STATED TASK:
Where the string "part" occurs in the material below, report the whole line.

DATA FOR THE TASK:
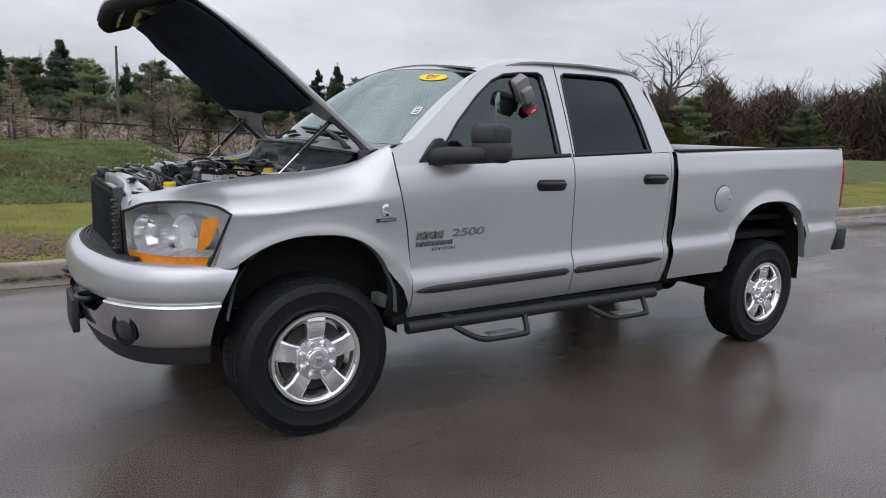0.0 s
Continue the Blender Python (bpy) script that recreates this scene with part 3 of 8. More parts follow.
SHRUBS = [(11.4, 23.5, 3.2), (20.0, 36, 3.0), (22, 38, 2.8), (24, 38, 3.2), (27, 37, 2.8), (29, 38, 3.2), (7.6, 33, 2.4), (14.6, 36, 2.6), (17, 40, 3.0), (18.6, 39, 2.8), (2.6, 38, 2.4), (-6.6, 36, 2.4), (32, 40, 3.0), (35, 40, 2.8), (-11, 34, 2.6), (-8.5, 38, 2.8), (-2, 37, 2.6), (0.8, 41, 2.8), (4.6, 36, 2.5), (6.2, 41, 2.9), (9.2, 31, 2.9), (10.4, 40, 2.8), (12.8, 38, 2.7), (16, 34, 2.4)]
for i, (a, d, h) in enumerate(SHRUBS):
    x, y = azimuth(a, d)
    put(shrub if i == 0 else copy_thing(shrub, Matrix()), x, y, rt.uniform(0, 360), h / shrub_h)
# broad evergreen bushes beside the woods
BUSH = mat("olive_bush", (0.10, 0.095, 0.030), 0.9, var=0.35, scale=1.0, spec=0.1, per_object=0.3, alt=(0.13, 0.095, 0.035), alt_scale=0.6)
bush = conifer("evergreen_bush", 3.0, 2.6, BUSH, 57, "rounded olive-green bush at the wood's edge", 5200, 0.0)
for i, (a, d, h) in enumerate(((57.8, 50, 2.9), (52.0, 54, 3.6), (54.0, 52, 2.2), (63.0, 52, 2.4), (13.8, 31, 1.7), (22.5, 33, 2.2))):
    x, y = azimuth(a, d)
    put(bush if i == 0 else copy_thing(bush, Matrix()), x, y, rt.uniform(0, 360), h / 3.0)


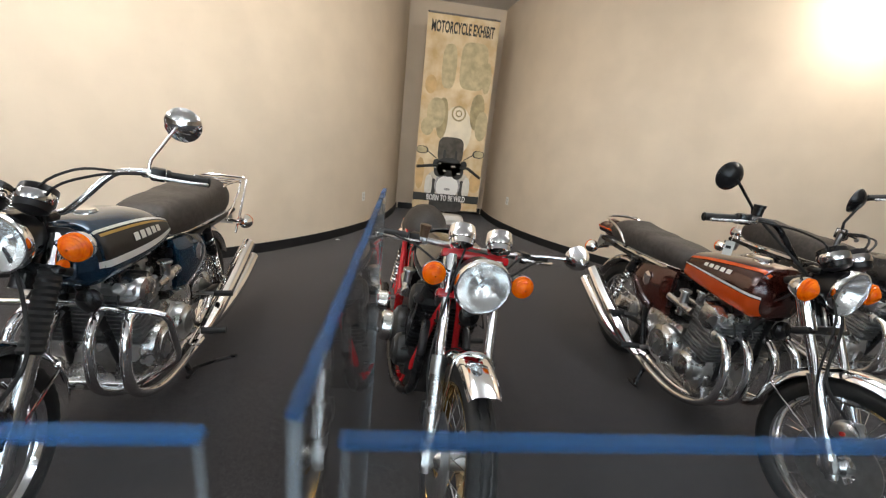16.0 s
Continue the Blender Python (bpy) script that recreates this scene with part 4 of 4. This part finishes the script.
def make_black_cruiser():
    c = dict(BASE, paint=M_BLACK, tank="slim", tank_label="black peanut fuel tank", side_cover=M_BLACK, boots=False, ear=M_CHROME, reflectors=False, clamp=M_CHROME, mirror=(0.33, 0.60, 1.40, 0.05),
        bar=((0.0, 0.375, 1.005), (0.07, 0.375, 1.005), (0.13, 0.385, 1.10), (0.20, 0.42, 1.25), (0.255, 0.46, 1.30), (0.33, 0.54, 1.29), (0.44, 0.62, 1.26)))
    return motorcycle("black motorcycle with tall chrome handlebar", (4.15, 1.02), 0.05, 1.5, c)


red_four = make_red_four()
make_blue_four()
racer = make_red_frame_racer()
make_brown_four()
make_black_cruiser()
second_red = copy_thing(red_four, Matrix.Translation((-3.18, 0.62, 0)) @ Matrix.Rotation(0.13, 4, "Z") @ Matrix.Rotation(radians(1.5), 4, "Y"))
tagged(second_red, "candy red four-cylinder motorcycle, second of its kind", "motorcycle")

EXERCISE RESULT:
Continue the Blender Python (bpy) script that recreates this scene with part 3 of 8. More parts follow.
Continue the Blender Python (bpy) script that recreates this scene with part 4 of 4. This part finishes the script.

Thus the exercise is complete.